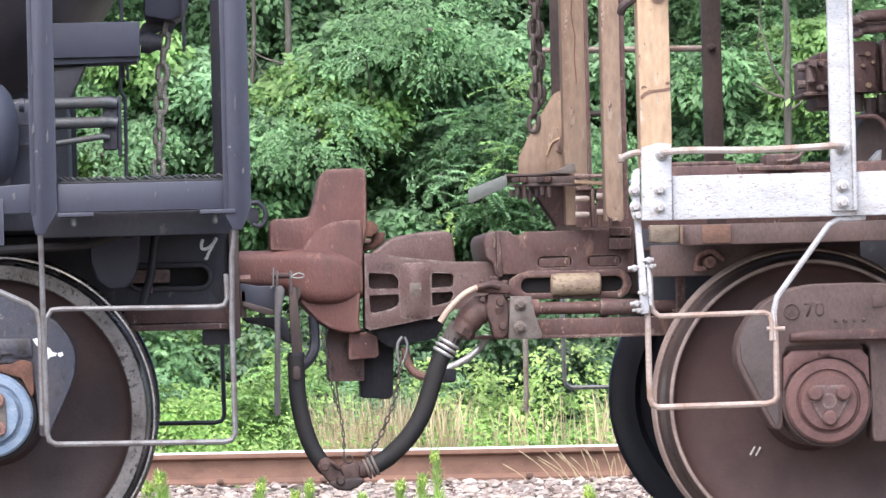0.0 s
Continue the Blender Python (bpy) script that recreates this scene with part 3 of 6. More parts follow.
# ---- shared railcar parts ----
def wheelset(car, x, r, plate, rim_mat, tread_mat, far_mat, edge_out, edge_in, dish, flange_mat):
    """Two wheels on an axle; the wheel's tread stands on the rail. The worn edge of the front face runs from edge_in to edge_out."""
    for side in (-1, 1):
        near = side < 0
        # (along, radius) with along growing to the outside of the track
        body = [(-0.035, 0.075), (-0.035, 0.125), (-0.005, 0.138), (0.030, 0.2), (0.040, r - 0.13), (0.030, r - 0.078), (0.0, r - 0.058), (0.0, r - 0.03), (0.12, r - 0.03), (0.138, edge_in)]
        body += [(0.138 - a, q) for a, q in dish] + [(0.085, 0.142), (0.150, 0.125), (0.150, 0.075)]
        lip = [(0.0, r - 0.03), (0.0, r + 0.012), (0.005, r + 0.021), (0.014, r + 0.0245), (0.022, r + 0.021), (0.028, r + 0.015), (0.028, r - 0.03)]
        ring = [(0.028, edge_in + 0.002), (0.028, r + 0.010), (0.036, r + 0.005), (0.048, r + 0.001), (0.112, r - 0.003), (0.130, (2 * edge_out + r) / 3), (0.1385, edge_out), (0.1385, edge_in + 0.002)]
        face = [(0.13, edge_out), (0.1395, edge_out), (0.1415, edge_out - 0.003), (0.1415, edge_in + 0.003), (0.1385, edge_in), (0.13, edge_in)]
        base = 0.678 * side

        def turn(prof):
            return lathe([(a * side, q) for a, q in prof], x, base, r, seg=128)

        # the far wheel takes the shaded colours
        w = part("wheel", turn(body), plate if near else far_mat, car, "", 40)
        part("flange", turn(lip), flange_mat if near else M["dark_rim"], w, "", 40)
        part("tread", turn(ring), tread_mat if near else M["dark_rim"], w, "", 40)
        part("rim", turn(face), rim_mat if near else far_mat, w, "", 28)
    part("axle", lathe([(-1.12, 0.07), (-0.84, 0.075), (-0.7, 0.1), (-0.5, 0.085), (0.5, 0.085), (0.7, 0.1), (0.84, 0.075), (1.12, 0.07)], x, 0, r, seg=24, closed=False), M["under"], car)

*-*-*

:: EXERCISE ::
State only how many lines in the material include "with".

:: FINISHED TASK ::
2